On episode 3 so far. I love the slow burn of the Netflix shows. Mike Colter said that the hoodie was a reference to Trayvon which is nice. Black Twitter is calling for a Misty Knight show.
 
With Shades eventually, but that's basically it and that didn't even matter! Hell, he would have won if he hasn't totally flubbed the Judas shot in the club.

How on earth did it "not matter"? Shades and Mariah split from him, that was a huge butterfly on the plot! It was a major part of the finale! :jackiechan:

He simply came out of nowhere as some sort of murder ninja with a cringeworthy motivation, made all the worse that he ended up contrasting with a very well written villain.

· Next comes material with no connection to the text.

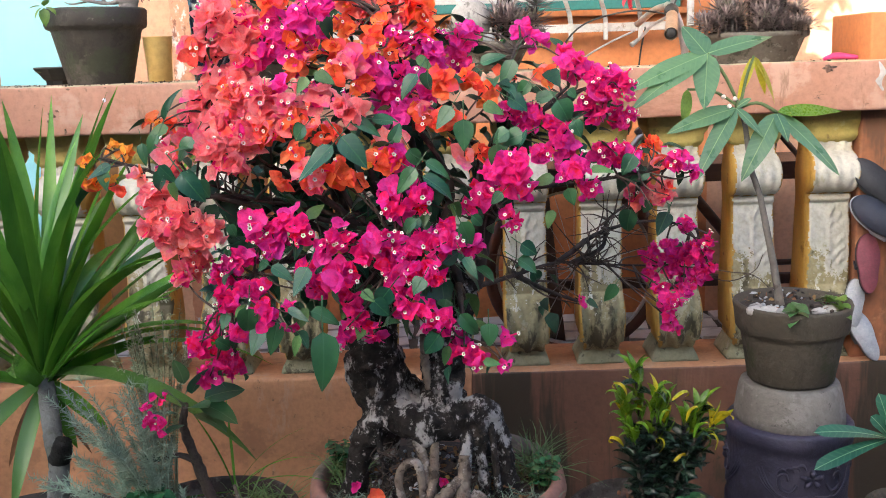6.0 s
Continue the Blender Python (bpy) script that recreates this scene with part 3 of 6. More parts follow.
part("coping", pale_top(worn_box(-1.055, 2.2, 2.32, 2.655, UNDER, TOP)), [M["coping"], M["coping_top"]], rail, "weathered pink-orange concrete coping", smooth=True)
part("plinth", worn_box(-1.06, 0.36, 2.345, 2.62, -0.03, LEDGE, 0.05), M["plinth"], rail, "tan-orange plinth wall with faint stains")
part("plinth", pale_top(worn_box(0.36, 2.2, 2.345, 2.62, -0.03, LEDGE, 0.05)), [M["plinth_damp"], M["plinth"]], rail, "plinth wall streaked with dark damp stains")
for cx, cz, w, hh in ((-0.752, 1.203, 0.010, 0.009), (-0.735, 1.215, 0.005, 0.004), (-0.762, 1.188, 0.004, 0.004), (-0.718, 1.16, 0.005, 0.008), (1.33, 1.262, 0.020, 0.012), (0.62, 1.262, 0.010, 0.004), (-0.92, 1.270, 0.006, 0.004), (-0.83, 1.272, 0.004, 0.003), (-0.60, 1.273, 0.005, 0.003), (-0.98, 1.266, 0.004, 0.009), (-0.88, 1.264, 0.003, 0.008), (-0.70, 1.272, 0.006, 0.003)):
    b = bmesh.new()
    bmesh.ops.create_icosphere(b, subdivisions=3, radius=1)
    for v in b.verts:
        k = 0.75 + 0.9 * noise.noise(v.co * 1.9 + Vector((cx, 0, cz)) * 31) + 0.3 * noise.noise(v.co * 6)
        v.co = Vector((cx + v.co.x * w * k, 2.3205 + v.co.y * 0.002, cz + v.co.z * hh * k))
    part("chip", b, M["scar"], rail, "dark chipped spot in the concrete")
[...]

They were foreshadowing Diamondback in the literal first episode, man. The only way he could've come out of nowhere is if you and I were watching very different first acts where he didn't come up in every other conversation between Cottonmouth and Shades.
 
How on earth did it "not matter"? Shades and Mariah split from him, that was a huge butterfly on the plot! It was a major part of the finale! :jackiechan:



They were foreshadowing Diamondback in the literal first episode, man. The only way he could've come out of nowhere is if you and I were watching very different first acts where he didn't come up in every other conversation between Cottonmouth and Shades.
Except he was going to go fight Luke in that suit regardless. Them splitting off didn't matter. And I'm talking about how his characterization and motivation were pretty out of nowhere. We knew about a mysterious gun dealer that Shades worked for, his whole massive hate-on for Luke and their backstory just felt like crappy forced family drama.
 
I want to say that it is hilarious to think of this conversation as two guys saying "Spoiler," at each other with varying intensities and intonations.
 
Netflix releases a show about a Black superhero in Black Harlem as an allegory for modern Black struggles and all of a sudden white people start caring about diversity. :V
 
Note to self: Never go to any place owned by, employing, or associated with Luke Cage. They tend to blow up.